Attorney General v Leveller Magazine Ltd [1979] AC 440 per Lord Diplock at 450
As a general rule the English system of administering justice does require that it be done in public: Scott v. Scott [1913] A.C. 417. If the way that courts behave cannot be hidden from the public ear and eye this provides a safeguard against judicial arbitrariness or idiosyncrasy and maintains the public confidence in the administration of justice. The application of this principle of open justice has two aspects: as respects proceedings in the court itself it requires that they should be held in open court to which the press and public are admitted and that, in criminal cases at any rate, all evidence communicated to the court is communicated publicly. As respects the publication to a wider public of fair and accurate reports of proceedings that have taken place in court the principle requires that nothing should be done to discourage this.
Civil
Civil Procedure Rule 39.2 “General rule – hearing to be in public”
- The general rule is that a hearing is to be in public.
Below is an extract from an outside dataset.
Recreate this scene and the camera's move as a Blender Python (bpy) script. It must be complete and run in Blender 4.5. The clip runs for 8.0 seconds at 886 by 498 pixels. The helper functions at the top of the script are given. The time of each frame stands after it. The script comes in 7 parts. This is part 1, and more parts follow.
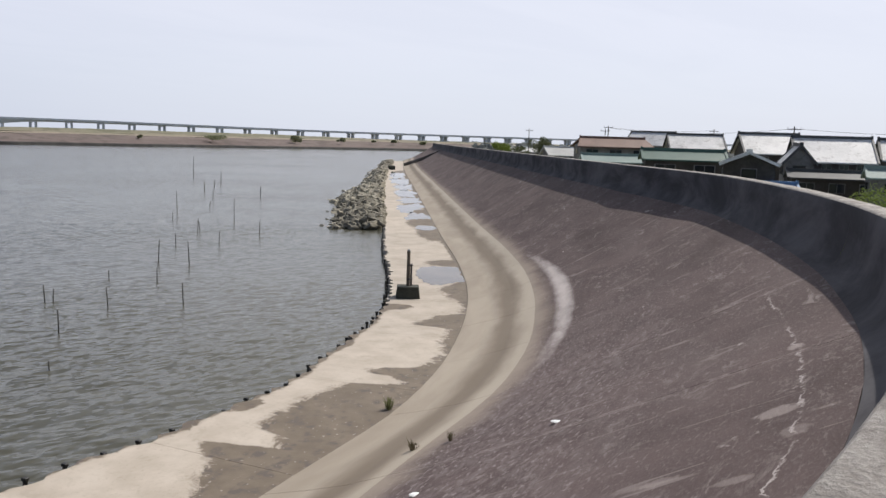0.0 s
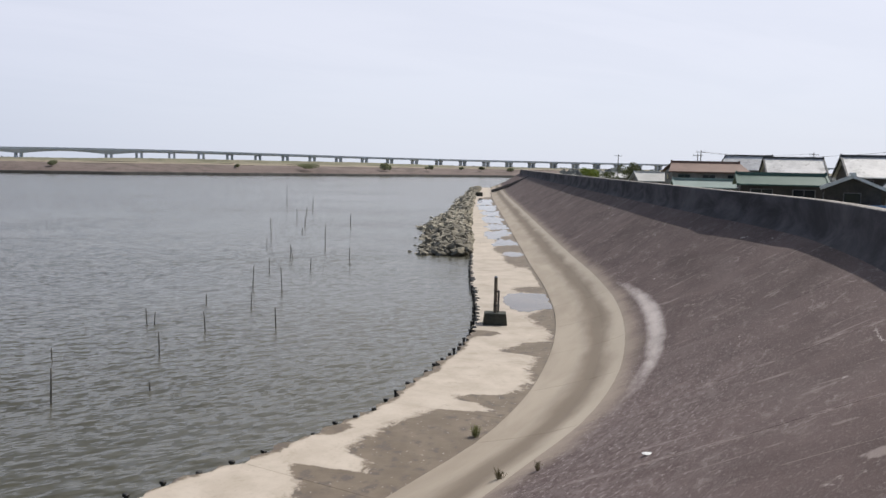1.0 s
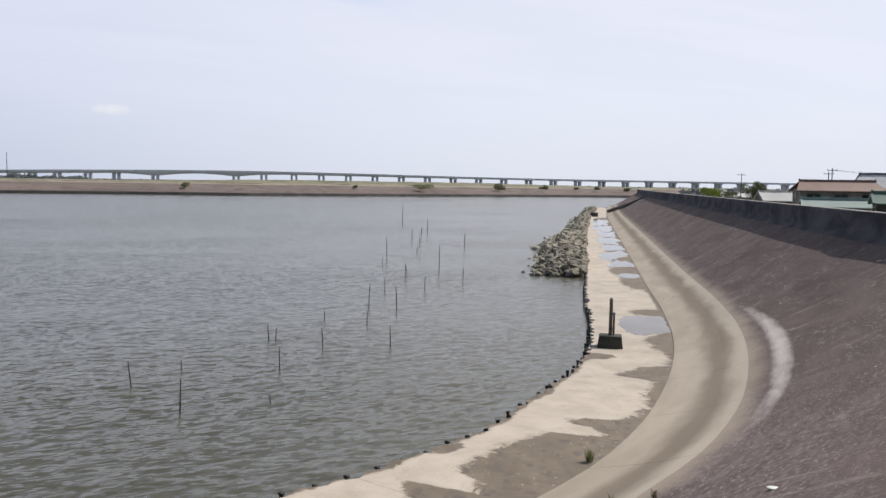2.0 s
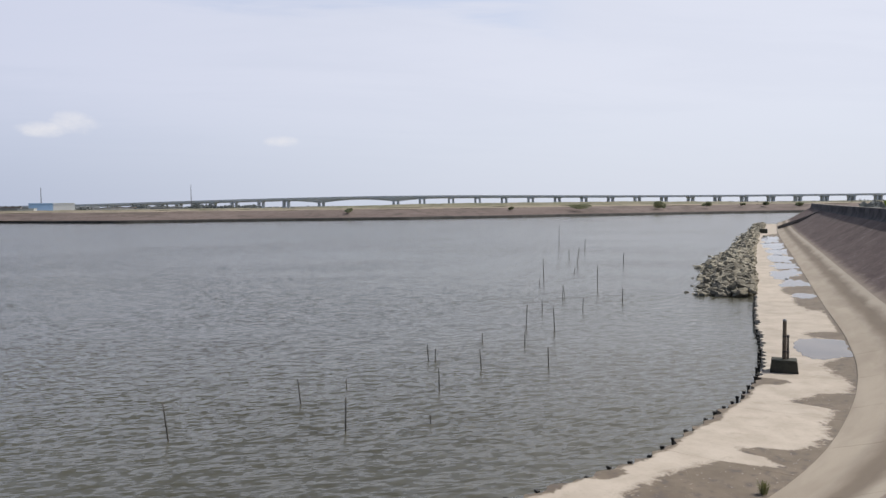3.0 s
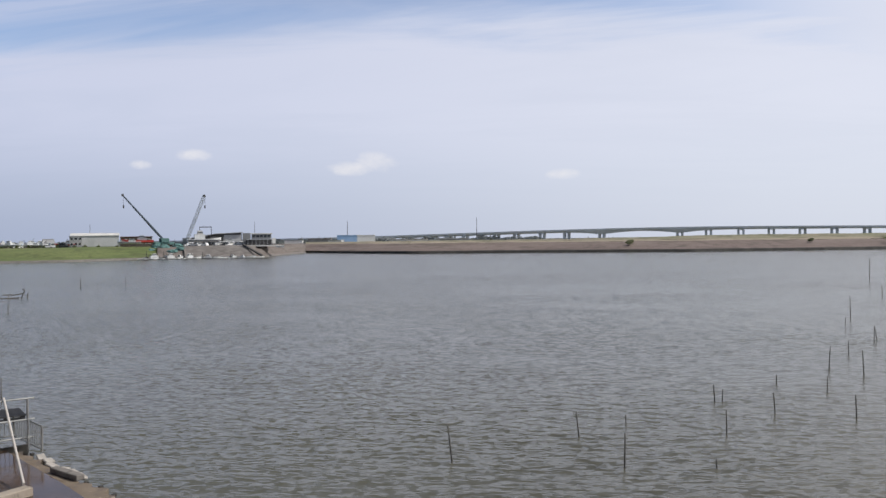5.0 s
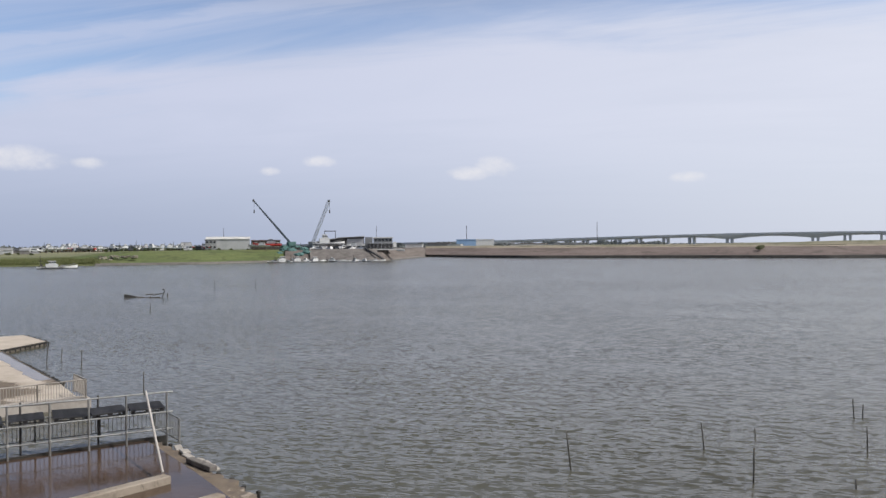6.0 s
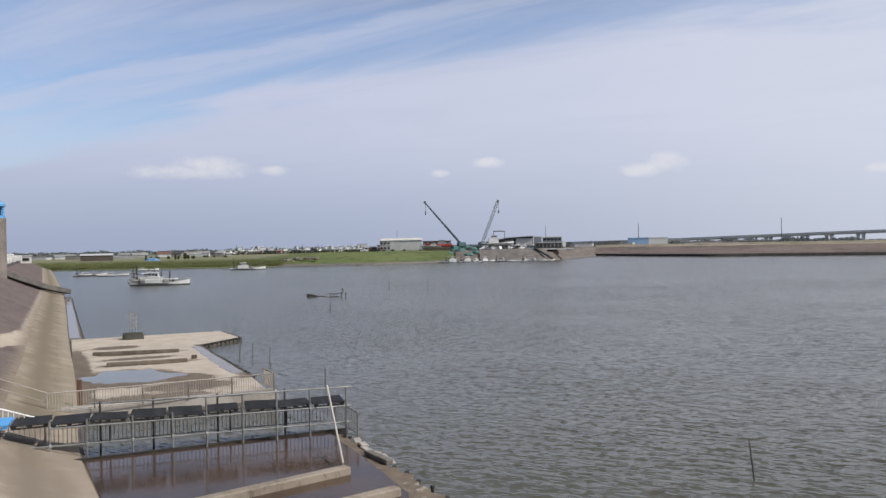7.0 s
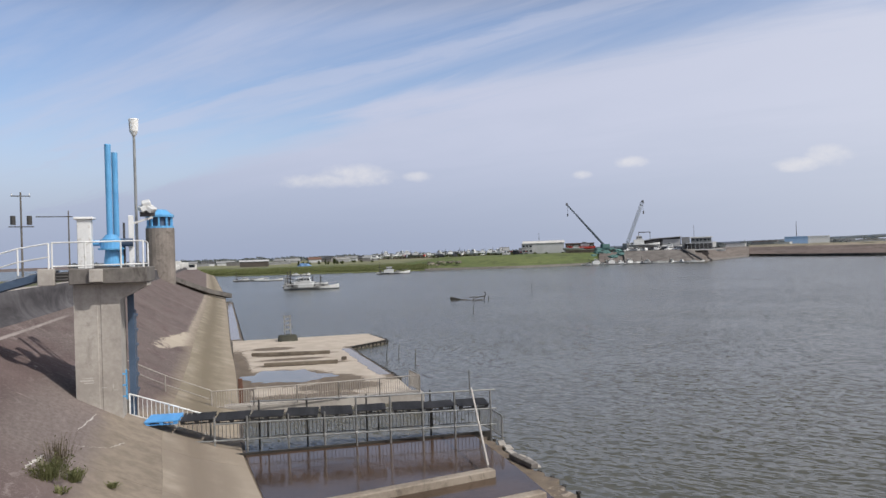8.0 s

A hearing may not be held in private, irrespective of the parties’ consent, unless and to the extent that the court decides that it must be held in private, applying the provisions of paragraph (3).
Criminal
Family
Court of Protection
See: https://openjusticecourtofprotection.org/
Insolvency
Rule 12.2(3) of The Insolvency (England and Wales) Rules 2016
- The hearing of an application must be in open court unless the court directs otherwise.
Open Justice Heroes
One Blackfriars Ltd, Re [2021] EWHC 684 (Ch) (23 March 2021)
- In order to promote transparency and public access to justice, following the agreement to hold the trial as a remote hearing, I made an order on 3 June 2020 in the following form:
“Pursuant to section 85A (1)(a) of the Courts Act 2003 (as amended by the Coronavirus Act 2020) the Trial shall be broadcast by Sparq by means of a passive live stream to a bespoke web page created by Sparq. The webpage shall be accessible to the public without password or other restriction and the webpage address shall be published in the daily cause list and be available on request from the court office”
The trial was thus available to be seen by any interested member of the public with access to the internet. According to data supplied by Sparq, the livestream was in fact watched by an average of around sixty people a day (and a peak of 428). This level of public access is far higher than would be achieved by allowing people to physically attend a hearing in the Rolls Building.